A script to compare two Macrobenchmarks runs

In Statistically Rigorous Android Macrobenchmarks, I laid out a methodology for rigorously comparing the outcome of two Jetpack Macrobenchmark runs. To summarize the article:

  • Remove sources of variations until the distribution fits a normal distribution with a stable standard deviation.
  • Then compute the confidence interval for a difference between two means.

When I published the article, I also shared a Google Spreadsheet template that did some of that work.

Later on, a colleague (thanks Aaron!) shared a Github repo of kscripts from Kaushik Gopal, and I realized I could easily turn my spreadsheet into a small Kotlin script to make it easier for other Square Android developers to play with comparing Macrobenchmark runs.
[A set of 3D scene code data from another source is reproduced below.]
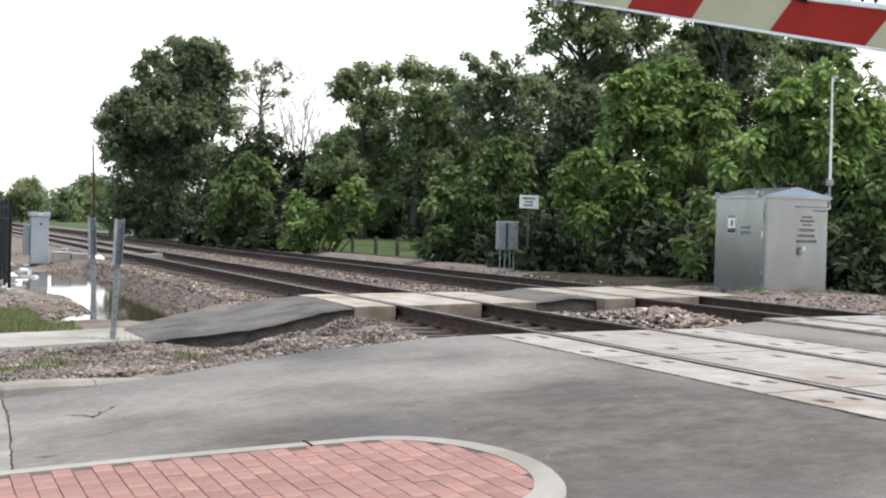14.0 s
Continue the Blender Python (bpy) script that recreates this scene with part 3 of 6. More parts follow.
# ---------------------------------------------------------------- tracks
def make_track(name, x0, up, y0, y1):
    tr = tagged(new(name), "railway track with rusty rails on dark timber sleepers", "railway track", kind="structure")
    head = [(-0.017, -0.006), (-0.014, 0.0012), (0.020, 0.0012), (0.023, -0.006)]
    sec = [(-0.036, -0.010), (-0.030, -0.001), (0.030, -0.001), (0.036, -0.010), (0.034, -0.036), (0.010, -0.05), (0.010, -0.135), (0.07, -0.155), (0.07, -0.168), (-0.07, -0.168), (-0.07, -0.155), (-0.010, -0.135), (-0.010, -0.05), (-0.034, -0.036)]
    for dx in (0, GAUGE):
        line = [(x0 + dx, y, up) for y in (y0, y0 + 40, y1 * 0.5, y1)]
        rail = part("rail", Shape().extrude(sec, line), M["rail_side"], tr, "brown rusted rail web")
        part("running_surface", Shape().extrude(head, line), M["rail_top"], rail, "bright worn rail head")
    rnd = random.Random(len(name))
    tie = Shape().soft_box(-0.56, GAUGE + 0.56, -0.115, 0.115, -0.18, 0, 0.012).mesh("sleeper", M["tie"])
    plate = Shape()
    for dx in (0, GAUGE):
        plate.box(dx - 0.17, dx + 0.17, -0.09, 0.09, 0.001, 0.016)
        for s in (-0.11, 0.11):
            for q in (-0.05, 0.05):
                plate.box(dx + s - 0.014, dx + s + 0.014, q - 0.014, q + 0.014, 0.016, 0.045)
    plate_me = plate.mesh("tie_plate", M["rusty_iron"])
    y = 11.2
    n = 0
    while y < 150:
        if n < 150:
            s = new("sleeper", tie)
            s.parent = tr
            s.location = (x0 + rnd.uniform(-0.04, 0.04), y + rnd.uniform(-0.03, 0.03), up - 0.182 + rnd.uniform(-0.012, 0.004))
            if y < 60:
                p = new("tie_plate", plate_me)
                p.parent = s
                p.location = (0, 0, 0)
        n += 1
        y += 0.56
    return tr


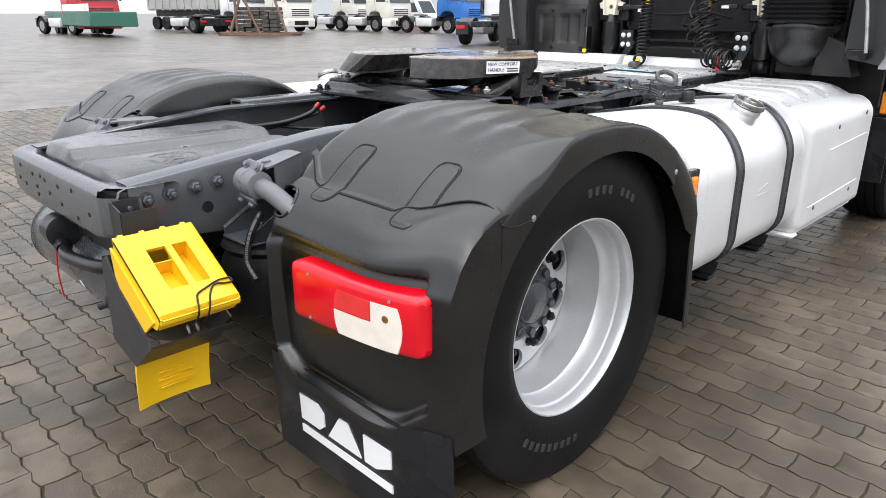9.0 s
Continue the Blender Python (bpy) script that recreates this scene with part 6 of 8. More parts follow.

So I did that.

Then I went on paternity leave and forgot about this, until recently when Saket Narayan reminded me that it could be worth sharing with the community.

Without further ado, here's the script.

You first need to install Kotlin, download the script and make it executable

# Install kotlin
brew install kotlin

# Download the comparison script
curl -O https://gist.githubusercontent.com/pyricau/07fd9598c5cdec0bc9f62505b6329df7/raw/977b2a84532758fd614f6cc44dab43a242922cdb/compare.benchmarks.main.kts
chmod u+x compare.benchmarks.main.kts

Then you can run the comparison script:

# Compare the json output in run1 and run2 folders.
compare.benchmarks.main.kts run1/com.example.macrobenchmark-benchmarkData.json run2/com.example.macrobenchmark-benchmarkData.json

###########################################################################
Results for com.example.InteractionLatencyBenchmarks#openHomeScreen
##################################################
NavigationMs
#########################
DATA CHECKS
✓ All checks passed, the comparison conclusion is meaningful.

Data checks for Benchmark 1
- ✓ At least 30 iterations (100)
- ✓ CV (5.26) <= 6%
- ✓ Latencies pass normality test

Data checks for Benchmark 2
- ✓ At least 30 iterations (100)
- ✓ CV (4.32) <= 6%
- ✓ Latencies pass normality test

- ✓ Variance less than doubles (0.66)
#########################
RESULT
Mean difference confidence interval at 95% confidence level:
The change yielded no statistical significance (the mean difference confidence interval crosses 0): from -6 ms (-2.36%) to 1 ms (0.3%).
#########################
MEDIANS
The median went from 259 ms to 231 ms.
DO NOT REPORT THE DIFFERENCE IN MEDIANS.
This data helps contextualize results but is not statistically meaningful.
#########################

While I'd love to get feedback and ideas for improvements (hit me up!), I'm providing this script as is, with no guarantees and no intention to maintain it. Do whatever you want with it!